◆ Work required ◆
Retype exactly the lines from the first one through the line with "herbs[k].matrix_world = m", including both ends; skip any pictures.

◆ Material ◆
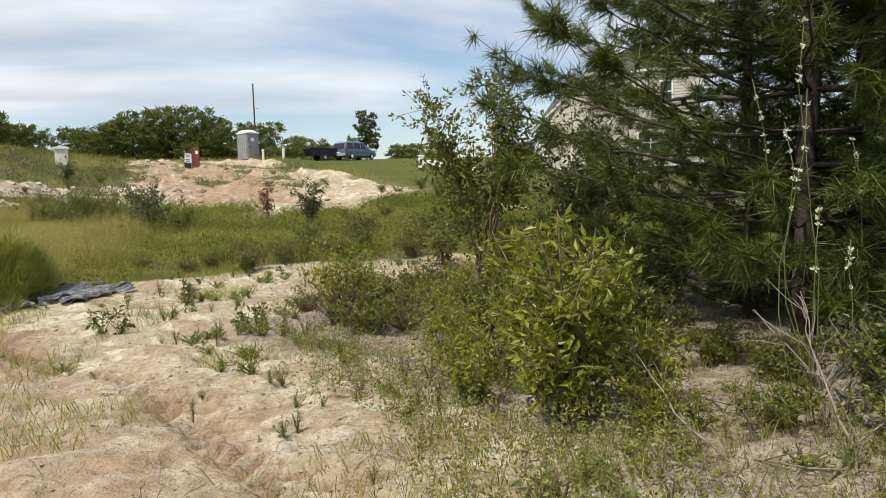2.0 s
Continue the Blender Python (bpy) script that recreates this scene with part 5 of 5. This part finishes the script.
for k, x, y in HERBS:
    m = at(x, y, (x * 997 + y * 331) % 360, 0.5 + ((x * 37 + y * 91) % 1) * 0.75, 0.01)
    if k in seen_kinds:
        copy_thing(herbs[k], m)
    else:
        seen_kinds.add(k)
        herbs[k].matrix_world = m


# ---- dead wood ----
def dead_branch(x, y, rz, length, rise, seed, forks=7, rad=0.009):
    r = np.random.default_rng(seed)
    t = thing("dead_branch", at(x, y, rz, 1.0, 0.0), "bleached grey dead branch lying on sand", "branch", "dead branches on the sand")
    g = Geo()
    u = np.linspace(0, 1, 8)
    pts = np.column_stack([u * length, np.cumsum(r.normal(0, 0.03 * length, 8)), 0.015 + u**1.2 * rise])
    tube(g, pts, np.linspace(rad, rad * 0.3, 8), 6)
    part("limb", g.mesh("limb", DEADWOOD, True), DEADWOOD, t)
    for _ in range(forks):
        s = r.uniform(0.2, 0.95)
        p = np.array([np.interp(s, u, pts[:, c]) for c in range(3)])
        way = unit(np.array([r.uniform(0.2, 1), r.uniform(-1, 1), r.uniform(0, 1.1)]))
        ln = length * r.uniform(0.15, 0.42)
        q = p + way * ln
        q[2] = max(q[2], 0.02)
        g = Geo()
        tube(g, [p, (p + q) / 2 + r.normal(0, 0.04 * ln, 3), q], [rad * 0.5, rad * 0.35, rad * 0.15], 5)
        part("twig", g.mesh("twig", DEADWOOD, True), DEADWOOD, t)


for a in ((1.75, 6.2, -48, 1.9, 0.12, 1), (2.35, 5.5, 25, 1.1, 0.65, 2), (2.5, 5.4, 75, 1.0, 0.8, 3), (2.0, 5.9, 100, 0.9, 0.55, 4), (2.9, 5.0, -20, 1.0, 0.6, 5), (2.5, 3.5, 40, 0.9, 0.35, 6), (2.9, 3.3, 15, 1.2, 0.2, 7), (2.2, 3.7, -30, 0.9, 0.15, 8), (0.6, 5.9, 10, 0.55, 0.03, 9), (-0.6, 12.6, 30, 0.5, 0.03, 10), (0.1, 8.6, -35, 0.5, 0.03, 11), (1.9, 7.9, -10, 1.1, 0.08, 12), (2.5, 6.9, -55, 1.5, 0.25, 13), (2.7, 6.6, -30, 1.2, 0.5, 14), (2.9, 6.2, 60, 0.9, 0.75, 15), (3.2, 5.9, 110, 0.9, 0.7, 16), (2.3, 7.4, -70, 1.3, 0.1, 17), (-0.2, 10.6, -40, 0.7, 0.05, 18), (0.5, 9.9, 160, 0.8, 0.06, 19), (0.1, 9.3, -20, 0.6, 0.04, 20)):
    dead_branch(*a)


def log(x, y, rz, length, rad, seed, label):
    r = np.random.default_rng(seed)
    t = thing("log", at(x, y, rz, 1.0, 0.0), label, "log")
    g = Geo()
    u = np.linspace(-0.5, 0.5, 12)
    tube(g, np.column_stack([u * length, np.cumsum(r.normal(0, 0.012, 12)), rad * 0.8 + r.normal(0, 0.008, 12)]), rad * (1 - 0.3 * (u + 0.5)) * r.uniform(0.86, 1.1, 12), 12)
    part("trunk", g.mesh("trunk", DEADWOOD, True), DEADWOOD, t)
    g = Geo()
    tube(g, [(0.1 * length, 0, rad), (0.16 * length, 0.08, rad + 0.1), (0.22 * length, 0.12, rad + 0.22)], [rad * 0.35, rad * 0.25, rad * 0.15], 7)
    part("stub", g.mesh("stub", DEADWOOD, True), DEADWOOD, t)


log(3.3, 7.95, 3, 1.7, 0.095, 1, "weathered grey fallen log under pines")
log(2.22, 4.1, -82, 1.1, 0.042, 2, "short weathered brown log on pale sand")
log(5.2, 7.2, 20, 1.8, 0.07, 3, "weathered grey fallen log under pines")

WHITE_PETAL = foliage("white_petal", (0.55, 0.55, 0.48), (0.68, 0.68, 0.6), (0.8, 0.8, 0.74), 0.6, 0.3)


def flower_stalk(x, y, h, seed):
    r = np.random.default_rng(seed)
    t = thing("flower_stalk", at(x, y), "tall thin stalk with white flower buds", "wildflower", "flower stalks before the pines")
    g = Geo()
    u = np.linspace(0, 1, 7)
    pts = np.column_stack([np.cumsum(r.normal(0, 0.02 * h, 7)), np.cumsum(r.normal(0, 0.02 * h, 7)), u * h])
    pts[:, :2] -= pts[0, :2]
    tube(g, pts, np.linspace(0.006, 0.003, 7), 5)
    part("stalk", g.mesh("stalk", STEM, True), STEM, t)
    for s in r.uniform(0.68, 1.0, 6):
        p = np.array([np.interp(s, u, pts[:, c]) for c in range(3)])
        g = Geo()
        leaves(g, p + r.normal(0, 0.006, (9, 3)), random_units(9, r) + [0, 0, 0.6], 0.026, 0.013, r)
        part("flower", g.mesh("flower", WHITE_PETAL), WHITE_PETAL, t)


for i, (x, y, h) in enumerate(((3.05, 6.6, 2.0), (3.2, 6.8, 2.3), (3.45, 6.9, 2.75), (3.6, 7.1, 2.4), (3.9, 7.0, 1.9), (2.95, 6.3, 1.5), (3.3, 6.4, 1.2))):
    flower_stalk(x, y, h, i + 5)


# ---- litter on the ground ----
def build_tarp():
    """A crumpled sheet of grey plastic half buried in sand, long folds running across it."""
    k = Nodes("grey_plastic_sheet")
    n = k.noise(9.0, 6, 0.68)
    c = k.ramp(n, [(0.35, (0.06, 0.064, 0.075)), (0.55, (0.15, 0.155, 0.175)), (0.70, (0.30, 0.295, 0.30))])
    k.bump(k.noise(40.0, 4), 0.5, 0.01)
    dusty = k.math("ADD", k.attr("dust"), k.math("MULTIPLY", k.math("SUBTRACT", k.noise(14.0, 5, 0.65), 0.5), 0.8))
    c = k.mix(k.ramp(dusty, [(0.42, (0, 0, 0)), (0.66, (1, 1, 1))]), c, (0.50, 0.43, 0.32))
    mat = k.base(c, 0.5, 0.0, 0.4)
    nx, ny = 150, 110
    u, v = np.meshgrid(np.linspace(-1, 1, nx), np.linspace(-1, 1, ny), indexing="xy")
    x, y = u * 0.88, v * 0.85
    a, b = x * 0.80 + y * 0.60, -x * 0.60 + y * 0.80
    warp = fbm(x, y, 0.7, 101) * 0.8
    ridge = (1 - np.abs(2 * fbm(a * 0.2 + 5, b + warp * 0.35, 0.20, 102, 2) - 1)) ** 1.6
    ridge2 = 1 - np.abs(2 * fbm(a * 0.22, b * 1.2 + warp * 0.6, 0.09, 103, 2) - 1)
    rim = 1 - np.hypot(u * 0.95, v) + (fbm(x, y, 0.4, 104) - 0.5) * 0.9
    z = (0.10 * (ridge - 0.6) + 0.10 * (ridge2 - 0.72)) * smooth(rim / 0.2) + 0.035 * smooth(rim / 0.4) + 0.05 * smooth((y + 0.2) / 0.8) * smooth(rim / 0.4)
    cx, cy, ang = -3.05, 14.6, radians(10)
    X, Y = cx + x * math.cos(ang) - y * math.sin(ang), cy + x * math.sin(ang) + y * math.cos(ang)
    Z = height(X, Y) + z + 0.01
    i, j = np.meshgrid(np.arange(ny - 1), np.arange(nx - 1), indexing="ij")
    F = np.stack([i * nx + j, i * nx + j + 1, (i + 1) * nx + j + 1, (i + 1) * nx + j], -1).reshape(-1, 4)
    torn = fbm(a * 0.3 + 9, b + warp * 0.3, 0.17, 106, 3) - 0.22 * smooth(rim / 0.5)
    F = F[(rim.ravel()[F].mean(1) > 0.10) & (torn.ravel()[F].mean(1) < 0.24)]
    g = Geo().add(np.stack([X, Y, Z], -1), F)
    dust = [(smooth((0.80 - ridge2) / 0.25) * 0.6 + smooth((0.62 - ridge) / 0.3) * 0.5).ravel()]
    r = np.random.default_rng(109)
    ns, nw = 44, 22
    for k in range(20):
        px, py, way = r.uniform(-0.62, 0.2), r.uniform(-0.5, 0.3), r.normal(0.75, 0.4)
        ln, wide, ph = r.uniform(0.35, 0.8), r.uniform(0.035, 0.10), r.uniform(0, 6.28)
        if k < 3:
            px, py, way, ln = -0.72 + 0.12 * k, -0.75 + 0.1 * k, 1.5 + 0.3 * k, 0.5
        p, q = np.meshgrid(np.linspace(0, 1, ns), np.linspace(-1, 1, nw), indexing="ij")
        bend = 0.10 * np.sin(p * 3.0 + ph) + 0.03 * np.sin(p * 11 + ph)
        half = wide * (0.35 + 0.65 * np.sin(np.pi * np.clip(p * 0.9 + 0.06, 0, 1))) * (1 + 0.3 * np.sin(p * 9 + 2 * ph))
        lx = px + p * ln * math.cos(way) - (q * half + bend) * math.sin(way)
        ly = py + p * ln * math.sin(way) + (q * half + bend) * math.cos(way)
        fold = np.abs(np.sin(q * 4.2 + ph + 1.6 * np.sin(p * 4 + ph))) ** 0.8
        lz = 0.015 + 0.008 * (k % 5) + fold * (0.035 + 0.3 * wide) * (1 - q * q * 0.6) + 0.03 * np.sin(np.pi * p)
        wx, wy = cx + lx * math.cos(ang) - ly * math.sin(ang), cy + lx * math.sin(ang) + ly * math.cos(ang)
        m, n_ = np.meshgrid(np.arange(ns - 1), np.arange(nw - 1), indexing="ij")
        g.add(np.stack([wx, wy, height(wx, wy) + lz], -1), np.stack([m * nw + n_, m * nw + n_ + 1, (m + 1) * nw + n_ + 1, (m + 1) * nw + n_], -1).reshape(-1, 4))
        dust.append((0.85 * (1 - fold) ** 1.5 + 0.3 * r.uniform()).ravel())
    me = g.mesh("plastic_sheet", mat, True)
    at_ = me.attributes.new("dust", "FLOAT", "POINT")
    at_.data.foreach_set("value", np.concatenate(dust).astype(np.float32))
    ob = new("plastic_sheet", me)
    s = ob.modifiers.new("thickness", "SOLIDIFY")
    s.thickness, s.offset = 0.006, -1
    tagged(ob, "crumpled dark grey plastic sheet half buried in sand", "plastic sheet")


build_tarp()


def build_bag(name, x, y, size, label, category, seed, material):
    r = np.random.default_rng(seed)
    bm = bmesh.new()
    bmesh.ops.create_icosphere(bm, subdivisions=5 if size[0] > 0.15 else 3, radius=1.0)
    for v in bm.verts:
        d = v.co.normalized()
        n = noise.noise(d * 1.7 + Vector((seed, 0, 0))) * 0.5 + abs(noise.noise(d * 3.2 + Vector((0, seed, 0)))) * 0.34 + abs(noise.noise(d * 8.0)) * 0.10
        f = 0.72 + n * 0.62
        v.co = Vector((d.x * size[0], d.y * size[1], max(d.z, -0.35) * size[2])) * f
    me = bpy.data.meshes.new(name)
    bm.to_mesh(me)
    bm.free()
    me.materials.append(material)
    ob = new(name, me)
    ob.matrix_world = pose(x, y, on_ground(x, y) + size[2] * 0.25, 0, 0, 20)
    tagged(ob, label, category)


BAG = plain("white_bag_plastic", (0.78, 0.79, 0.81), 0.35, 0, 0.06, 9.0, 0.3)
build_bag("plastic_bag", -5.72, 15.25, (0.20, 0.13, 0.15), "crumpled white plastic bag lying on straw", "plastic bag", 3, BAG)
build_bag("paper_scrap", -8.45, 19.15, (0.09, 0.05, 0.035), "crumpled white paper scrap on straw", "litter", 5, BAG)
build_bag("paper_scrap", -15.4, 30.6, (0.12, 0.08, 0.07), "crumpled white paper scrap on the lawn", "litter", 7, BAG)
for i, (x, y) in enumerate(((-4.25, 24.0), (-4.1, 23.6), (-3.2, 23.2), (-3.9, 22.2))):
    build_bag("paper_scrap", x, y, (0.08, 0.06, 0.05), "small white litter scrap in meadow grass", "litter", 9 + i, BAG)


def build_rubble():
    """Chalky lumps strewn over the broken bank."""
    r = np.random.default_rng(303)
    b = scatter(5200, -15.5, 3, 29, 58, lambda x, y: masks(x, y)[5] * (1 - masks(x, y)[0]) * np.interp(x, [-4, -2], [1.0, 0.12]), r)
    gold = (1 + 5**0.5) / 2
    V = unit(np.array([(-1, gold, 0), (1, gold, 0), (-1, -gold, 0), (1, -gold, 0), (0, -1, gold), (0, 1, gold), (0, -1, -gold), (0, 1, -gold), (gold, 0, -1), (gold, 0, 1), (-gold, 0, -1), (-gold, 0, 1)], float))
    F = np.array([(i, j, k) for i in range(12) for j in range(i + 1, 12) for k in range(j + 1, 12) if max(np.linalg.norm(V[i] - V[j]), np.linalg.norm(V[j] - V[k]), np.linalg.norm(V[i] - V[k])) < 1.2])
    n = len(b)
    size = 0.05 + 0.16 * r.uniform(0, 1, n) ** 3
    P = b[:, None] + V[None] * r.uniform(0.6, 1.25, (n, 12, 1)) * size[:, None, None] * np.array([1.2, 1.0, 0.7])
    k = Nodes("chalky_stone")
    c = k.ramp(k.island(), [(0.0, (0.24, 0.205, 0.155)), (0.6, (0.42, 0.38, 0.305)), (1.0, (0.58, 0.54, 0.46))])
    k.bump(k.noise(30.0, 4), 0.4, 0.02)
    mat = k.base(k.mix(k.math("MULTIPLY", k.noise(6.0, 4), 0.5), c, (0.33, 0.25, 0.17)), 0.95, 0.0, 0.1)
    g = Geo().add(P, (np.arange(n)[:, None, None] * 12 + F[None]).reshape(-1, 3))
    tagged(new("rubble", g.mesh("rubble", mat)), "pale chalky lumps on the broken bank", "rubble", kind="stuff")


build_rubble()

◆ Exercise response ◆
2.0 s
Continue the Blender Python (bpy) script that recreates this scene with part 5 of 5. This part finishes the script.
for k, x, y in HERBS:
    m = at(x, y, (x * 997 + y * 331) % 360, 0.5 + ((x * 37 + y * 91) % 1) * 0.75, 0.01)
    if k in seen_kinds:
        copy_thing(herbs[k], m)
    else:
        seen_kinds.add(k)
        herbs[k].matrix_world = m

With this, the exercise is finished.